Было заметно, что рабочие внимают Генеральному секретарю, а его чистый польский язык приятно удивил их и даже польстил.
— Пару дней назад все страны СЭВ о многом договорились, и наконец-то сдвинули дело с мертвой точки, — брежневский голос звучал уверенно и густо, лишенный обескровленных канцелярских оборотов. — Думаю, наши общие решения еще не освещались в прессе, и я первым сообщу вам о серьезных подвижках, как минимум, в четырех направлениях. Во-первых, мы сделали первый шаг к настоящей единой финансовой системе соцстран, к полноценной общей валюте на базе переводного рубля. Во-вторых, отныне разрешено открытие филиалов предприятия одного государства-члена СЭВ на территории другого. В-третьих, появилась возможность для обычных граждан, без жестких ограничений, перемещаться из страны в страну в пределах социалистического содружества с любыми целями. В-четвертых, приоткрыт чрезвычайно емкий и малообеспеченный рынок СССР для соцстран с правом для любого гражданина Советского Союза покупать потребительские товары в розничной сети или у производителя — хоть в Венгрии этот производитель, хоть в ГДР или Польше…
Рабочие зашумели, голоса полнили всё пространство цеха, и в общем гвалте никто не услышал приглушенного выстрела.

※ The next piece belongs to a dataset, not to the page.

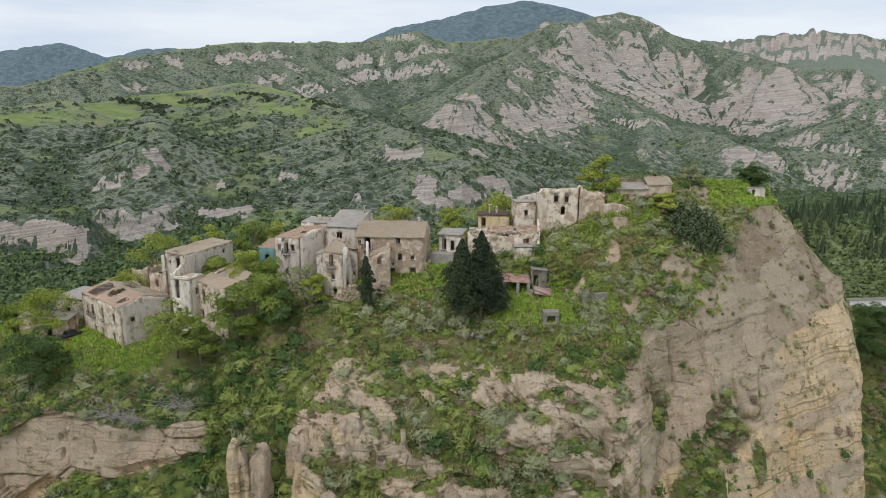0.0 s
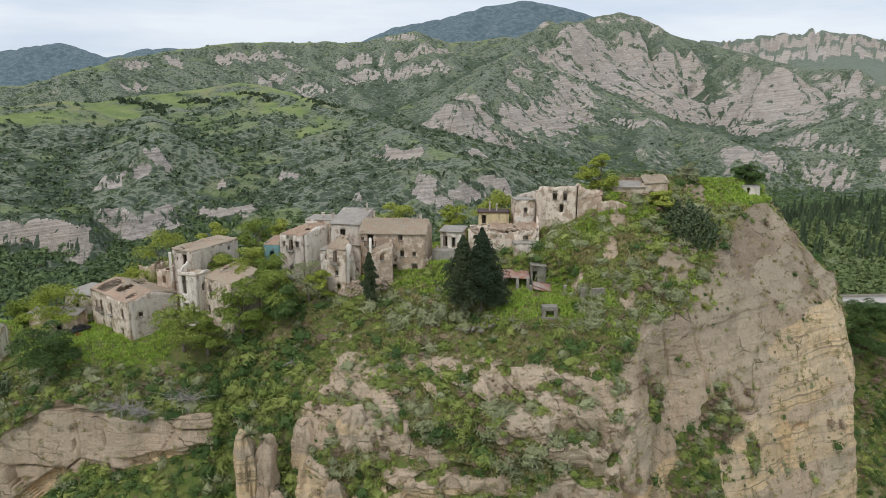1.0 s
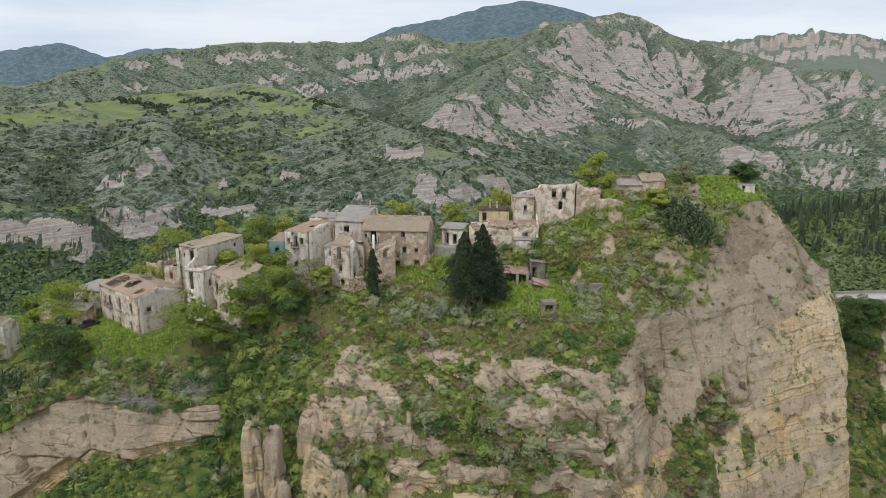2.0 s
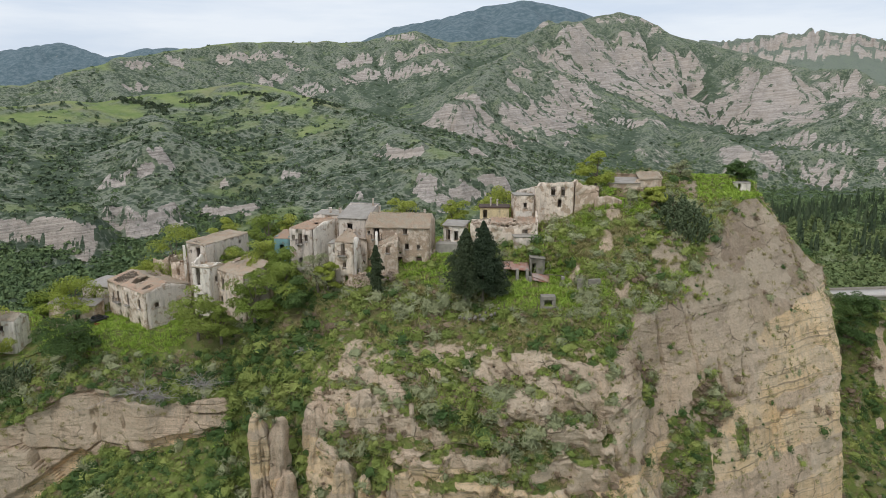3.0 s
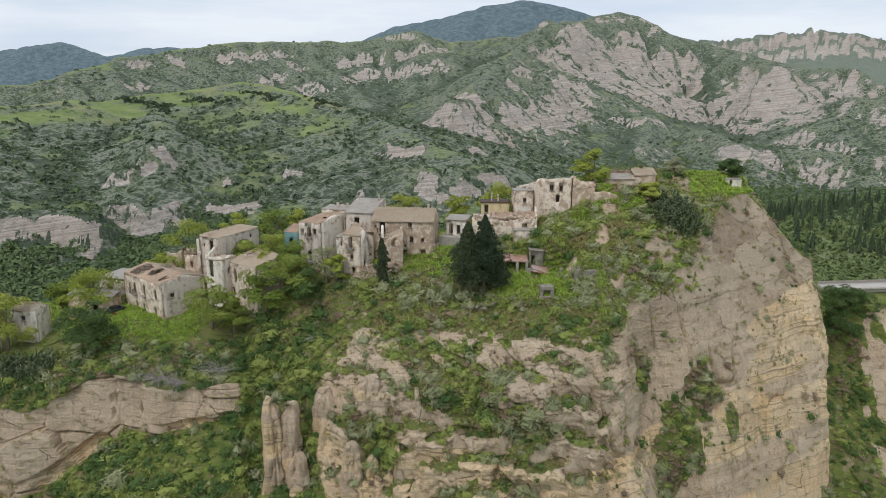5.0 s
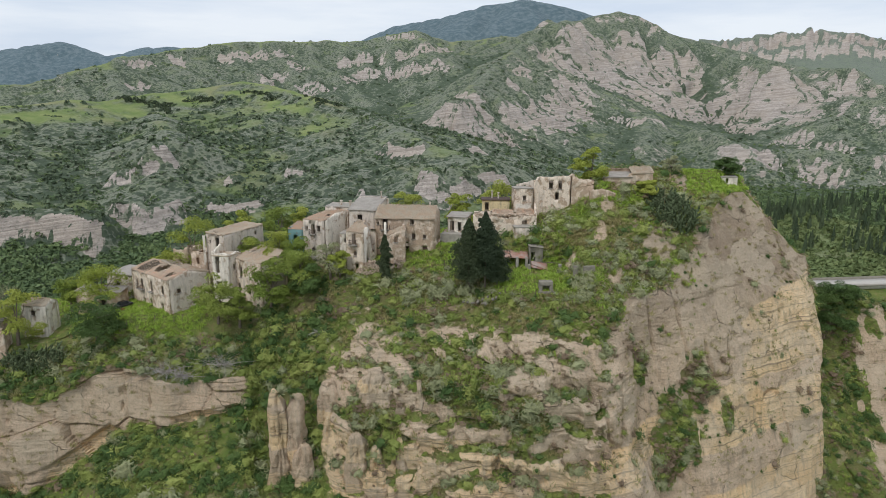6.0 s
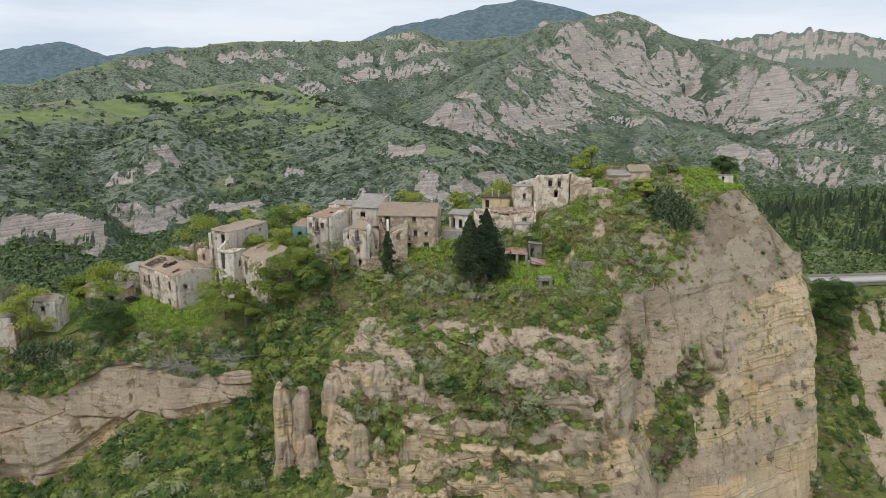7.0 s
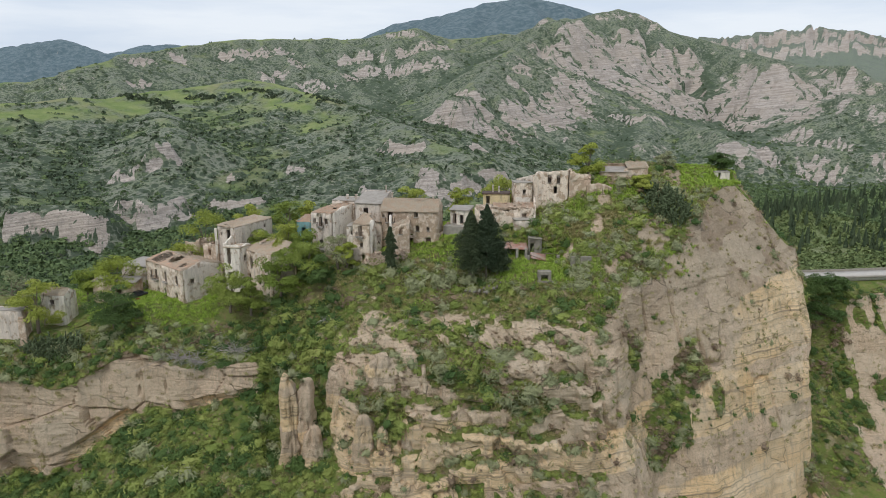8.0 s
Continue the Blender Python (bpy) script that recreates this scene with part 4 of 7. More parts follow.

Прикрепленные рванулись к стрелку, рассекая толпу, а Брежнев покачнулся, удивленно отшагивая на подгибавшихся ногах. Серый костюм под распахнутым пальто вдруг окрасился растущим пятном, отливавшим черным глянцем… Это было дико и невозможно, но это было!
Аристов едва успел подхватить падавшего Леонида Ильича, пачкая руки в темной венозной крови, брызнувшей из выходного отверстия на спине. Генсек рухнул, увлекая Бориса Ивановича за собой, и короткий металлический отгул прозвучал в пугающей тишине. Казалось, люди в цеху даже перестали дышать.
Неуклюже елозя на коленях, посол крикнул в толпу:
— Врача! Немедленно!
Местный фельдшер протолкался, и неуклюже взбежал по трапу — на свой белый халат он накинул ватную телогрейку. Согнувшись над телом Брежнева, медик суетливо искал пульс… Бесполезно — меткая пуля разорвала сердце. Аристов, с искаженным бледным лицом, медленно вставал с колен. Как будто продолжая движение, он снял шапку-пирожок и опустил голову.